Type
Sector
Electricity
Segment
Distribution
Issue date
Contacts

The Australian Energy Regulator (AER) has granted a regulatory sandboxing trial waiver to Ausgrid which will allow the electricity distribution business to test a new way of coordinating community scale batteries and solar installations within its Sydney and Central Coast networks.

The five-year ‘Community Power Network’ trial will operate under strict conditions to protect customers and competition, while helping the energy sector, including the AER, understand how this approach could improve outcomes for customers and the energy system.

The trial allows Ausgrid to own and operate 130MWh of battery assets in the Mascot-Botany area of Sydney and in the Charmhaven region of the NSW Central Coast, as well as install up to 70MW of solar generation assets as a supplier of last resort if third parties are unable to provide this service.

Ausgrid will offer incentives for customers to install additional rooftop solar in the trial areas and will then use community scale batteries to store energy within the local area, redistributing it at peak times and sharing the benefits back with consumers.

AER Board Member Lynne Gallagher said the decision to grant Ausgrid a trial waiver from ring-fencing rules, which exist to restrict the ability of monopoly network service providers to offer services in contestable markets, followed careful consideration of extensive stakeholder feedback.

She said the trial has the potential to offer insights into how coordination of distributed energy resources, such as community scale batteries, can smooth out grid operations, minimise future network costs and provide benefits for all consumers.

“We have a comprehensive set of conditions and expectations for this trial that protects consumers and which we consider will deliver valuable learnings to the sector around how to roll out and extract value from battery and solar assets,” Ms Gallagher said.

“We need to utilise more of our network for local generation, create more value from it and share it with consumers. This trial points to one way Ausgrid can use its network more efficiently.”

Ms Gallagher said key AER requirements in the decision included Ausgrid reporting comprehensively on outcomes and learnings to the market and publishing a plan detailing local network opportunities and constraints at not only the trial locations, but also at a third, separate location.

“This third location will allow service providers in the competitive market to explore opportunities to test and trial their own innovative energy solutions on an equal footing to the trial,” she said.

“Maximising the use of distributed energy resources such as community scale batteries is the next step in Australia’s energy transformation. Let’s learn what we can from this trial to inform the shape of future energy services.”

The AER’s decision does not enable Ausgrid to directly impose costs for the trial on its customers through a reassessment of its current regulated asset base.
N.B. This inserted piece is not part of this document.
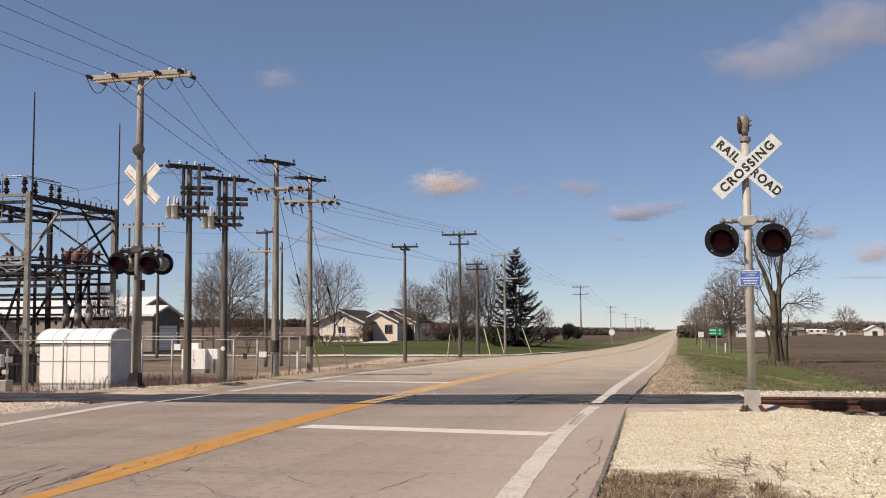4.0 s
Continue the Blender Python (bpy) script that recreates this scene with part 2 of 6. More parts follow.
M["green_shoot"] = blade_mat("green_shoots", (0.07, 0.085, 0.03), (0.13, 0.15, 0.055), (0.26, 0.23, 0.12))
M["weed"] = blade_mat("weed_stems", (0.07, 0.044, 0.034), (0.14, 0.09, 0.065), (0.23, 0.165, 0.115))


def road_mat(name="old_road_surface"):
    k = Mat(name)
    x, y, z = k.xyz()
    big = k.noise(0.5, 4, 0.6)
    lane = k.noise(0.6, 3, 0.6, stretch=(3.0, 0.10, 1))
    cross = k.noise(1.1, 3, 0.6, stretch=(0.25, 1.4, 1))
    mid = k.noise(5, 4, 0.7)
    fine = k.noise(70, 3, 0.8)
    speck = k.voronoi(55)
    coarse = k.noise(11, 5, 0.75)
    c = k.mix(k.rng(big, 0.3, 0.7), (0.245, 0.196, 0.160), (0.325, 0.265, 0.217))
    c = k.mix(k.op("MULTIPLY", k.rng(k.op("ADD", x, k.op("MULTIPLY", mid, 0.6)), -4.4, -3.2, 0, 0.5), k.rng(y, 15, 18, 1, 0)), c, (0.365, 0.298, 0.247))
    c = k.mix(k.rng(lane, 0.50, 0.72, 0, 0.35), c, (0.195, 0.162, 0.140))
    c = k.mix(k.rng(cross, 0.52, 0.72, 0, 0.5), c, (0.20, 0.17, 0.145))
    c = k.mix(k.rng(mid, 0.56, 0.75, 0, 0.4), c, (0.19, 0.162, 0.138))
    c = k.mix(k.rng(coarse, 0.36, 0.5, 0.5, 0), c, (0.165, 0.134, 0.112))
    c = k.mix(k.rng(coarse, 0.55, 0.72, 0, 0.5), c, (0.39, 0.335, 0.285))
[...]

Ausgrid submitted its waiver application to the AER’s regulatory sandboxing function, via the Energy Innovation Toolkit, and is the first ‘policy-led’ waiver the AER has granted since it established this new approach to sandboxing in February 2025.

Go to the decision document

 

 

Logo for the AER's Energy Innovation Toolkit

 

 

Notes to Editors

The Ausgrid Trial Waiver Conditions are outlined in the AER’s decision document.

  1. This waiver is only granted in relation to the installation, operation and trading of identified trial energy storage devices (batteries) and generation (solar) installations within the Trial Sites, for a period of 5 years. All other regulatory requirements remain in place.
  2. Ausgrid must publish a third Spatial Energy Plan for another location, which is not subject to this waiver, for the benefit of the competitive market to engage with to install and coordinate Consumer Energy Resources (CER) and Distributed Energy Resources (DER). The location must provide a comparable equivalent to the two sites already identified in terms of:

    • Consumer numbers
    • A diversity of residential/industrial customers
    • Existing network constraints and opportunities

    Ausgrid must operate the network at the Third Spatial Energy Plan Location, and offer the same connections and tariff arrangements at this site, in the same way as it does at the two Trial Sites.

  3. All reporting is required to be published by Ausgrid on its website. The AER may also publish reports on the Energy Innovation Toolkit website. Reporting conditions are important to allow the value of learnings to be captured and shared with the market, and to allow for potential future policy influence.
  4. Ausgrid must publish a Spatial Energy Plan for Trial Sites and the Third Spatial Energy Plan Location, every six months after the trial start date on their website.
  5. Ausgrid must ensure that all trial assets comply with existing regulations. The AER considers key details must be discussed and provided to Australian Energy Market Operator (AEMO) through the trial.
  6. At the end of the trial Ausgrid will:
    • Seek a new ring-fencing waiver from the AER to continue operation of the CPN trial assets, or
    • Offer the assets to contestable providers through an arm’s length transaction, or
    • Request at the start of the next reset determination for a change to service classification that allows this trial to be supported and scaled in the FY30-34 regulatory period, to be considered by the AER in its discretion at that time.
  7. Ausgrid must engage with the commercial market to provide the commercial aspects of its trial (including battery installation and procurement of any solar or battery assets).